Nareeporn Vachananda

Jonathan Marshall

Nareeporn Vachananda’s Konstantinos Tsetsonis

Nareeporn Vachananda’s Konstantinos Tsetsonis

Nareeporn Vachananda’s choreographic development is striking not only because of various performance opportunities—Dancehouse’s open seasons, Great Escapes (1998-9), curator/performer Stephanie Glickman’s Focus 4 (2002), but also from initiating her own, small-scale program of works–in-development: the Inspiration Series 1 and 2 (2003). This series showed her solo work-in-progress Opposite My House Is a Funeral Parlour and studies by Ashley May Mariani (Program) and Ilan Abrahams (Ritual For ReInhabitation). Vachananda has a slight, thin form, which she employs with considerable grace and poise in performance.
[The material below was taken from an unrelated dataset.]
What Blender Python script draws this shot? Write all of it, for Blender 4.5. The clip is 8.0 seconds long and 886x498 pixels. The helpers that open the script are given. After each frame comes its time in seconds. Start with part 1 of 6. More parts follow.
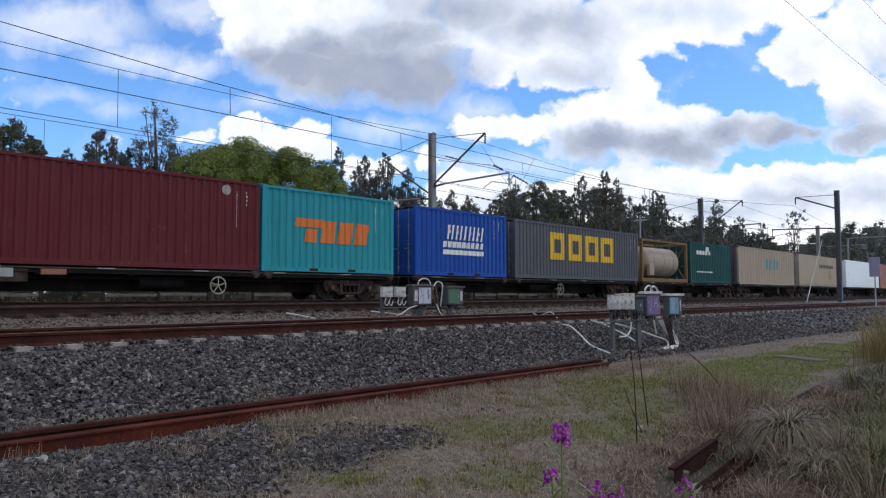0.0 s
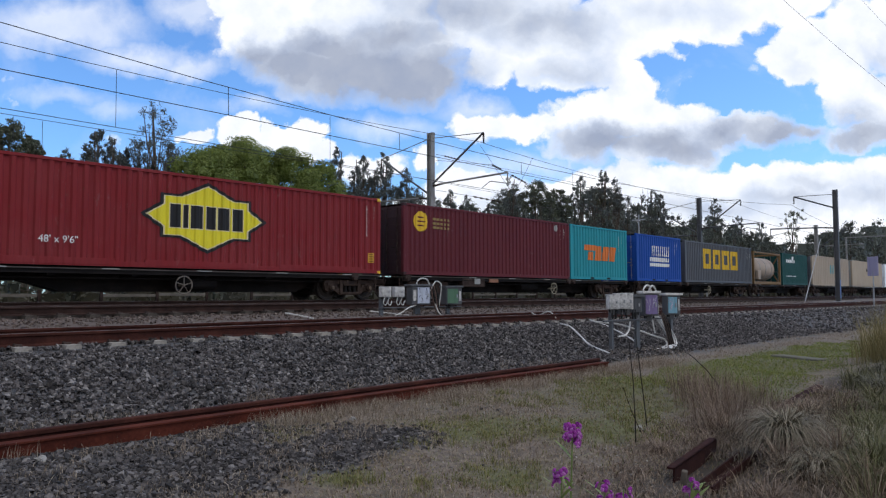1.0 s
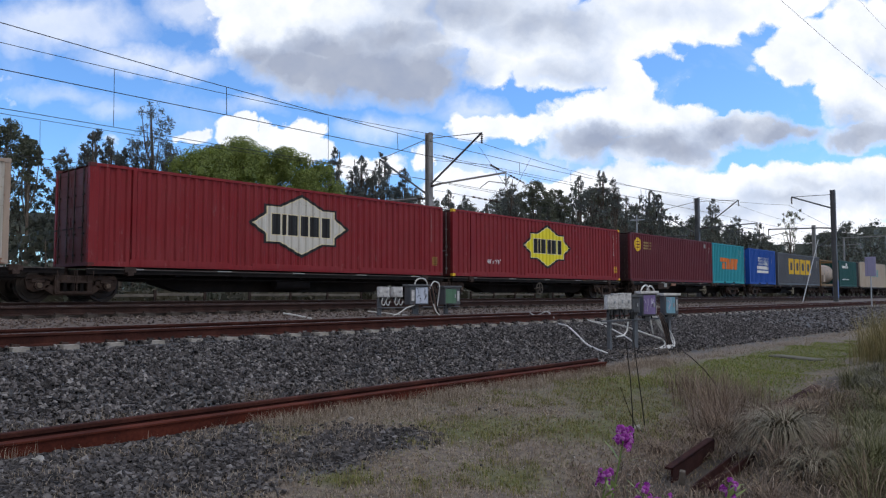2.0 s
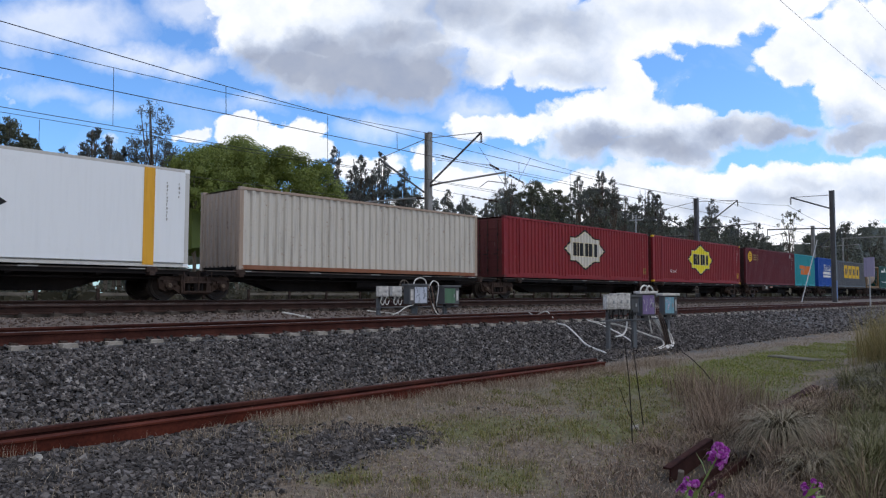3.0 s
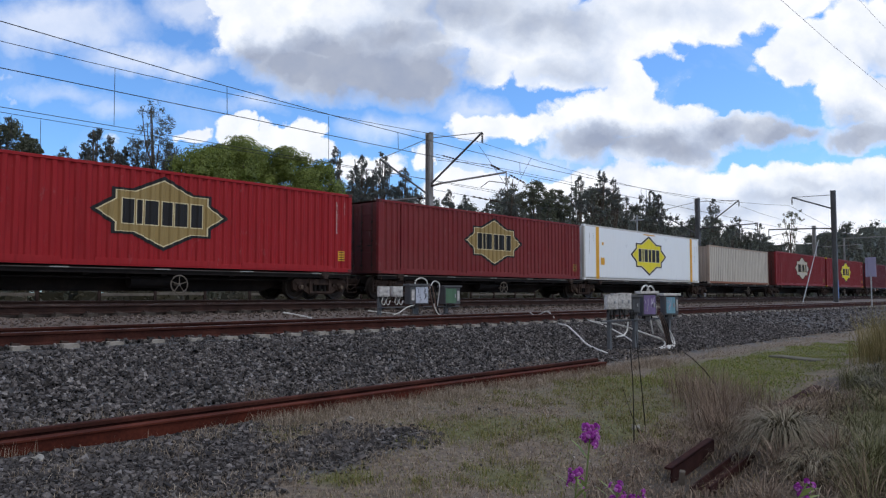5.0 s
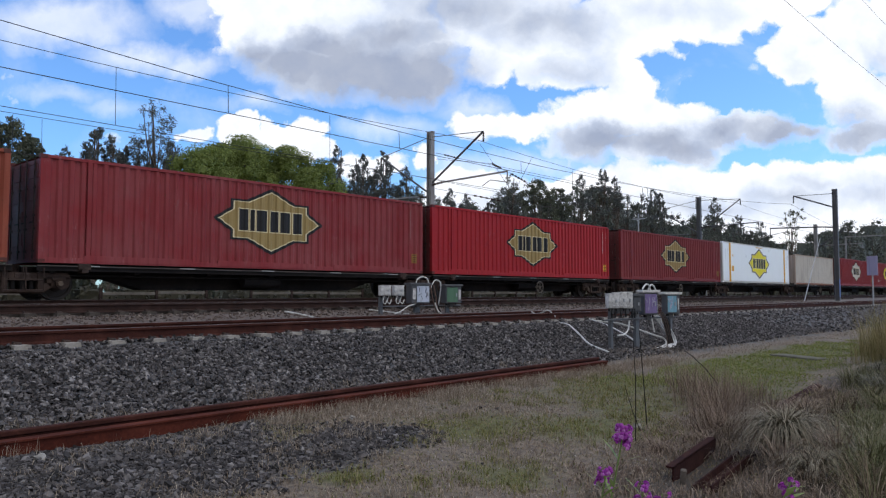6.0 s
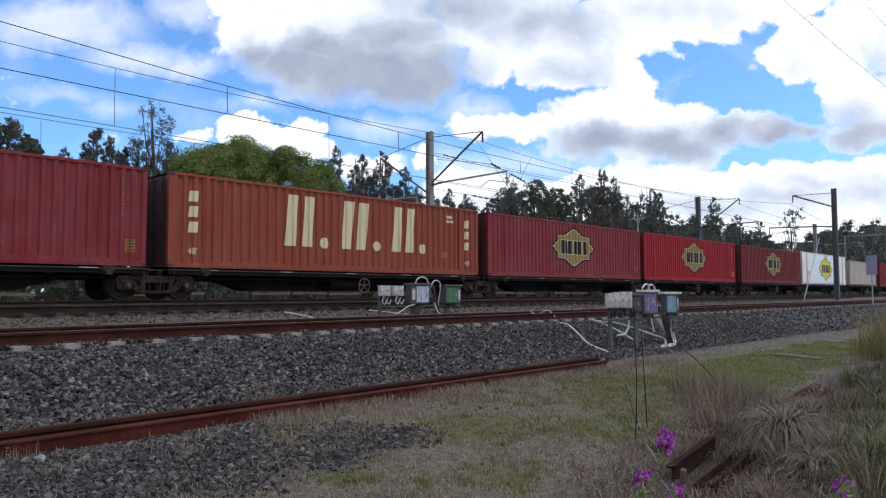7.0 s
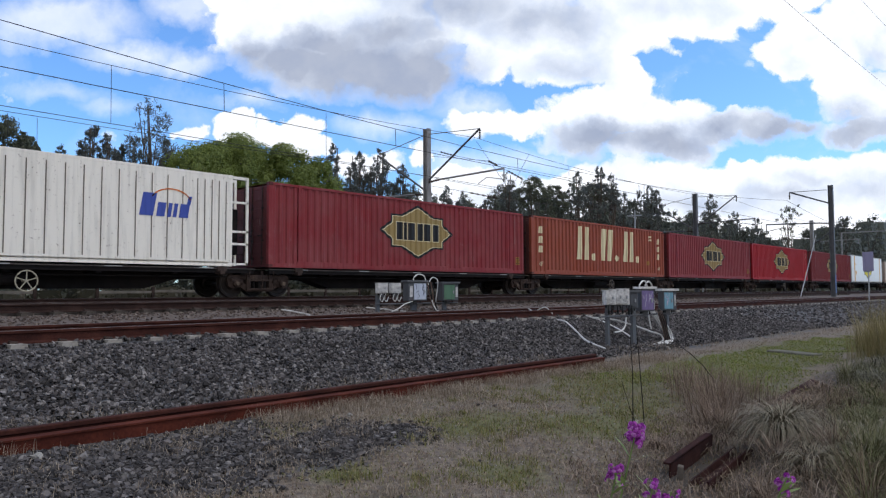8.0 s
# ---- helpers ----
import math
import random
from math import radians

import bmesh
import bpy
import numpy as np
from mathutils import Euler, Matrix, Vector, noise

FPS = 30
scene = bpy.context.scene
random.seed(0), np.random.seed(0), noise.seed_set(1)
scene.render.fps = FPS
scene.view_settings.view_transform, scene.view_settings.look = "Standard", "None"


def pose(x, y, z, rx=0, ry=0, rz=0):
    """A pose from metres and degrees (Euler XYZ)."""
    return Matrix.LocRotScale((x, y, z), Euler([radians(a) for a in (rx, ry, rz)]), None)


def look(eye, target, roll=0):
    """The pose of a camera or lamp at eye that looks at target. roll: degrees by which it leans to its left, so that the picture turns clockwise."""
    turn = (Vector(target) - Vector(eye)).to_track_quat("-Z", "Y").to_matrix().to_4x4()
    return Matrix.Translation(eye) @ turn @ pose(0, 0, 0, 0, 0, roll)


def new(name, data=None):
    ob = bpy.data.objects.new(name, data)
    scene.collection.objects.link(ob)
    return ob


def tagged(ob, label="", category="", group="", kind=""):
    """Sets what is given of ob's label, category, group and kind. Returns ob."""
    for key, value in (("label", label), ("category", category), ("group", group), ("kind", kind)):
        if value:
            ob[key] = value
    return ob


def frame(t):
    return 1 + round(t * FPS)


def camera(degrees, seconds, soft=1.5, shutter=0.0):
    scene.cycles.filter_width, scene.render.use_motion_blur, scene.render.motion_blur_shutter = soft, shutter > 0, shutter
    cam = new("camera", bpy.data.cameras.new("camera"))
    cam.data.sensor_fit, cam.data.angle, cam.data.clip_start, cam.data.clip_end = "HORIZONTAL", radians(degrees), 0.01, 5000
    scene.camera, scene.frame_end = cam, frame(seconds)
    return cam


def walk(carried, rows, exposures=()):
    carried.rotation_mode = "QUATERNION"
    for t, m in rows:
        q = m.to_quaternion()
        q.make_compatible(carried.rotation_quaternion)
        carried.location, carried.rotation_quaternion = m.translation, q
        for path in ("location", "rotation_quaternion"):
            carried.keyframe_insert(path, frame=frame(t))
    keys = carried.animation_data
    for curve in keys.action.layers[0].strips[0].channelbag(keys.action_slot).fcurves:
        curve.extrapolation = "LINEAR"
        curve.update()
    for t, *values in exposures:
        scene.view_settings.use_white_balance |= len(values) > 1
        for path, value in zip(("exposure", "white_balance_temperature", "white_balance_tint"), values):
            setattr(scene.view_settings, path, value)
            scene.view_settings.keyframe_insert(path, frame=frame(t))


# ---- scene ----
# The camera stands still on the grass beside the line and turns a little in the hand.
EYE = Vector((0.0, 0.0, 1.4))


def aim(yaw, pitch, roll):
    """Looks from EYE; yaw from the line's direction (x) towards the train (y)."""
    c = math.cos(radians(pitch))
    way = Vector((c * math.cos(radians(yaw)), c * math.sin(radians(yaw)), math.sin(radians(pitch))))
    return look(EYE, EYE + way, roll)


cam = camera(62.0, 8.0, soft=1.25)
walk(cam, [(t, aim(a, b, c)) for t, a, b, c in (
    (0.0, 42.220, 3.530, 0.0), (0.5, 42.185, 3.530, -0.015), (1.0, 42.116, 3.513, -0.074), (1.5, 42.025, 3.521, -0.126),
    (3.0, 41.910, 3.487, 0.066), (3.5, 41.930, 3.471, 0.073), (4.0, 41.939, 3.486, 0.026), (4.5, 41.963, 3.511, 0.028),
    (6.0, 42.084, 3.411, 0.021), (6.5, 42.091, 3.438, -0.097), (7.0, 42.041, 3.428, -0.096), (7.5, 41.951, 3.337, -0.180),
    (8.0, 41.839, 3.210, -0.200))], exposures=((0.0, 0.0), (3.5, 0.0), (4.0, -0.07), (4.7, -0.07), (6.0, 0.06), (8.0, 0.11)))

TRAIN_SPEED = 18.97

# ---------------------------------------------------------------- light
SUN_AT = Vector((0.42, -0.50, 0.90)).normalized()
sun = new("sun", bpy.data.lights.new("sun", "SUN"))
sun.data.energy, sun.data.angle, sun.data.color = 1.1, radians(14), (1.0, 0.95, 0.88)
sun.matrix_world = look((0, 0, 60), Vector((0, 0, 60)) - SUN_AT)


def node(tree, kind, links=(), op="", **values):
    n = tree.nodes.new(kind)
    if op:
        n.operation = op
    for key, value in values.items():
        n.inputs[int(key[2:])].default_value = value
    for index, socket in links:
        tree.links.new(socket, n.inputs[index])
    return n


def calc(tree, op, a, b=None, clamp=False):
    n = tree.nodes.new("ShaderNodeMath")
    n.operation, n.use_clamp = op, clamp
    for i, v in enumerate((a, b)):
        if v is None:
            continue
        if isinstance(v, (int, float)):
            n.inputs[i].default_value = v
        else:
            tree.links.new(v, n.inputs[i])
    return n.outputs[0]


def blend(tree, fac, a, b, mode="MIX"):
    n = tree.nodes.new("ShaderNodeMix")
    n.data_type, n.blend_type = "RGBA", mode
    for i, v in ((0, fac), (6, a), (7, b)):
        if isinstance(v, (int, float)):
            n.inputs[i].default_value = v
        elif isinstance(v, tuple):
            n.inputs[i].default_value = (*v[:3], 1)
        else:
            tree.links.new(v, n.inputs[i])
    return n.outputs[2]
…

She worked with the Grotowski-inspired dance-maker Tony Yap in director Michael Kantor’s production of Meat Party (2000). Yap’s often violently ecstatic technique has imparted a radical darkness and ambiguity to Vachananda’s choreography, distancing it from Western cliches of grace in the female Eastern dancer and rearticulating those qualities already embedded within Vachananda’s movement and physique, into a more progressive, avant-garde context. Vachananda’s current project is an ambivalent study of the twisted psychokinesis generated by the meditation of the individual on death and absolute negativity and how this can act in some contexts as a positive journey with an uncertain and potentially revelatory significance for the living subject. The Inspiration showings indicate that Vachananda’s solo is already an arrestingly layered, minimalist work; a style she seems likely to continue to investigate, building on her formalistic study mounted within Focus 4.